- _MATERIAL_:
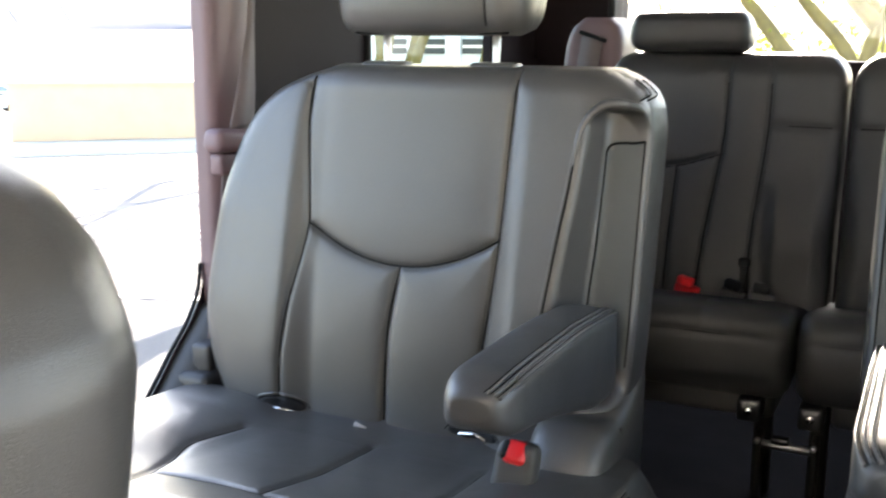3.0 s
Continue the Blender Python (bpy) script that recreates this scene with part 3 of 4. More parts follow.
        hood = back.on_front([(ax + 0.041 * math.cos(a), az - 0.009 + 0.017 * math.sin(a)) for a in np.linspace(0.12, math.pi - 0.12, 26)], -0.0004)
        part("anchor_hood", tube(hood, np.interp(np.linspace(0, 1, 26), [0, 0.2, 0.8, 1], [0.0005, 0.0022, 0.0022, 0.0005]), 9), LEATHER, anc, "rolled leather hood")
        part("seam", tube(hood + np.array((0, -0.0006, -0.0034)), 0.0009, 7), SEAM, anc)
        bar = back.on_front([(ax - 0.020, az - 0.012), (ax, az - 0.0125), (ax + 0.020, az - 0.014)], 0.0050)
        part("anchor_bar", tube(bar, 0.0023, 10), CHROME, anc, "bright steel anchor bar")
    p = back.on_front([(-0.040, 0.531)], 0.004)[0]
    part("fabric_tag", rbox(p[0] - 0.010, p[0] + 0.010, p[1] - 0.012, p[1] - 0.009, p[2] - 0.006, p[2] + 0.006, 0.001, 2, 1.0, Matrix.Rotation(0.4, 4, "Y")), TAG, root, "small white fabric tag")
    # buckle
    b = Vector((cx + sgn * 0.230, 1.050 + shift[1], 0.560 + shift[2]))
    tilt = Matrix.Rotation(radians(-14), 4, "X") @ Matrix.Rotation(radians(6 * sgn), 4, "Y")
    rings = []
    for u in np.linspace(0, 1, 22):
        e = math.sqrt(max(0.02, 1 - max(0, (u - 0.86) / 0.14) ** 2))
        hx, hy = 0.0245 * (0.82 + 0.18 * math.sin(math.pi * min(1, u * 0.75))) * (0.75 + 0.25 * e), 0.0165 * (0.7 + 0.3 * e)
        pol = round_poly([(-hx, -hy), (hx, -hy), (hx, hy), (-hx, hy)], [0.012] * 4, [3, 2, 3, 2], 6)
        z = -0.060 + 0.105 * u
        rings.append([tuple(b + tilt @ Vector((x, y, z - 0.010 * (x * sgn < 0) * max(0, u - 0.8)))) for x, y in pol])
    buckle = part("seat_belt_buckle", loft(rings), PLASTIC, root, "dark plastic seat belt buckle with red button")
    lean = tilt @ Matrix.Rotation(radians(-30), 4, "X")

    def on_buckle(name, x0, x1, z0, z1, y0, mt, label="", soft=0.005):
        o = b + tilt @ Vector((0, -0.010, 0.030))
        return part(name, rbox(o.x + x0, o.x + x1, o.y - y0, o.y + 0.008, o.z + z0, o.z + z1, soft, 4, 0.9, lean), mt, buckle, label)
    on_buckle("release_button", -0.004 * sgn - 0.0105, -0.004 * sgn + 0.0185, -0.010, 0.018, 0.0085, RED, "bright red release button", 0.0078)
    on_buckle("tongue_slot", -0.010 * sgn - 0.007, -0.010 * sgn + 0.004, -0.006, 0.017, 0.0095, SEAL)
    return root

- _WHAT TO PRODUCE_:
Reproduce the whole listing above word for word, but not its pictures.

- _REPLY_:
3.0 s
Continue the Blender Python (bpy) script that recreates this scene with part 3 of 4. More parts follow.
        hood = back.on_front([(ax + 0.041 * math.cos(a), az - 0.009 + 0.017 * math.sin(a)) for a in np.linspace(0.12, math.pi - 0.12, 26)], -0.0004)
        part("anchor_hood", tube(hood, np.interp(np.linspace(0, 1, 26), [0, 0.2, 0.8, 1], [0.0005, 0.0022, 0.0022, 0.0005]), 9), LEATHER, anc, "rolled leather hood")
        part("seam", tube(hood + np.array((0, -0.0006, -0.0034)), 0.0009, 7), SEAM, anc)
        bar = back.on_front([(ax - 0.020, az - 0.012), (ax, az - 0.0125), (ax + 0.020, az - 0.014)], 0.0050)
        part("anchor_bar", tube(bar, 0.0023, 10), CHROME, anc, "bright steel anchor bar")
    p = back.on_front([(-0.040, 0.531)], 0.004)[0]
    part("fabric_tag", rbox(p[0] - 0.010, p[0] + 0.010, p[1] - 0.012, p[1] - 0.009, p[2] - 0.006, p[2] + 0.006, 0.001, 2, 1.0, Matrix.Rotation(0.4, 4, "Y")), TAG, root, "small white fabric tag")
    # buckle
    b = Vector((cx + sgn * 0.230, 1.050 + shift[1], 0.560 + shift[2]))
    tilt = Matrix.Rotation(radians(-14), 4, "X") @ Matrix.Rotation(radians(6 * sgn), 4, "Y")
    rings = []
    for u in np.linspace(0, 1, 22):
        e = math.sqrt(max(0.02, 1 - max(0, (u - 0.86) / 0.14) ** 2))
        hx, hy = 0.0245 * (0.82 + 0.18 * math.sin(math.pi * min(1, u * 0.75))) * (0.75 + 0.25 * e), 0.0165 * (0.7 + 0.3 * e)
        pol = round_poly([(-hx, -hy), (hx, -hy), (hx, hy), (-hx, hy)], [0.012] * 4, [3, 2, 3, 2], 6)
        z = -0.060 + 0.105 * u
        rings.append([tuple(b + tilt @ Vector((x, y, z - 0.010 * (x * sgn < 0) * max(0, u - 0.8)))) for x, y in pol])
    buckle = part("seat_belt_buckle", loft(rings), PLASTIC, root, "dark plastic seat belt buckle with red button")
    lean = tilt @ Matrix.Rotation(radians(-30), 4, "X")

    def on_buckle(name, x0, x1, z0, z1, y0, mt, label="", soft=0.005):
        o = b + tilt @ Vector((0, -0.010, 0.030))
        return part(name, rbox(o.x + x0, o.x + x1, o.y - y0, o.y + 0.008, o.z + z0, o.z + z1, soft, 4, 0.9, lean), mt, buckle, label)
    on_buckle("release_button", -0.004 * sgn - 0.0105, -0.004 * sgn + 0.0185, -0.010, 0.018, 0.0085, RED, "bright red release button", 0.0078)
    on_buckle("tongue_slot", -0.010 * sgn - 0.007, -0.010 * sgn + 0.004, -0.006, 0.017, 0.0095, SEAL)
    return root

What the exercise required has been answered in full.